The Business Social

Social networks are everywhere. Just consider the amount of media attention they’re commanding. It seems that just about every consumer marketer has plans to digitally embrace and engage their demographically distinct consumer.

More recently, however, we’re beginning to hear more about businesses getting their feet wet with online communities and socially networked environments. Some hope to better connect with vendors or suppliers. Others to bridge employees. Still others to mine customers.

Cisco, IBM, Pearson Publishing and the CIA(!) are just a few off the top of my head, but there are countless more.

So with that intro, I’m off tomorrow to Vegas for what may be the first conference focused exclusively on how online communities make good business sense for businesses. One of the organizers, Shared Insights (my client), specializes in…guess what? Building communities and social networks for the enterprise. You may remember the company as one of the enabling partners in the collaboration between Pearson, Wharton and MIT Sloan to write a business book (We Are Smarter Than Me) entirely as a wiki.

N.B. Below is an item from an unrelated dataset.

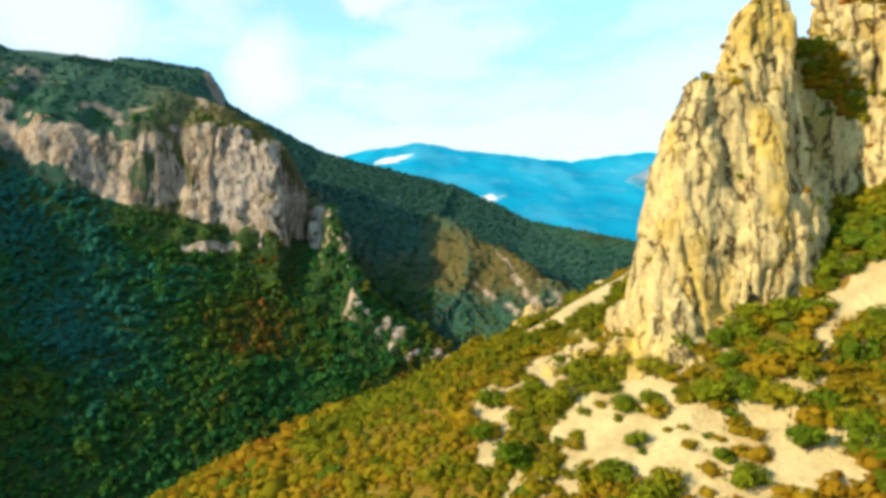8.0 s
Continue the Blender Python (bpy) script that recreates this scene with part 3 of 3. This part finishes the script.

Anyway, lots of bold-faced names in the community building and proselytizing business will be at the inaugural Community 2.0 Conference including Lenovo’s David Churbuck, Yahoo!’s Elizabeth Churchill, LiveWorld’s Peter Friedman, Corante’s Francois Gossieaux, MySpace’s Shawn Gold, HBS’s John Hagel, Shared Insights’s Barry Libert, About.com’s Scott Meyer, Wharton Publishing’s Tim Moore, Craig Newmark, Patricia Seybold, Google Inc’s Rajen Sheth, The Conference Board’s incoming prexy Jon Spector, SAP’s Mark Yolton and others.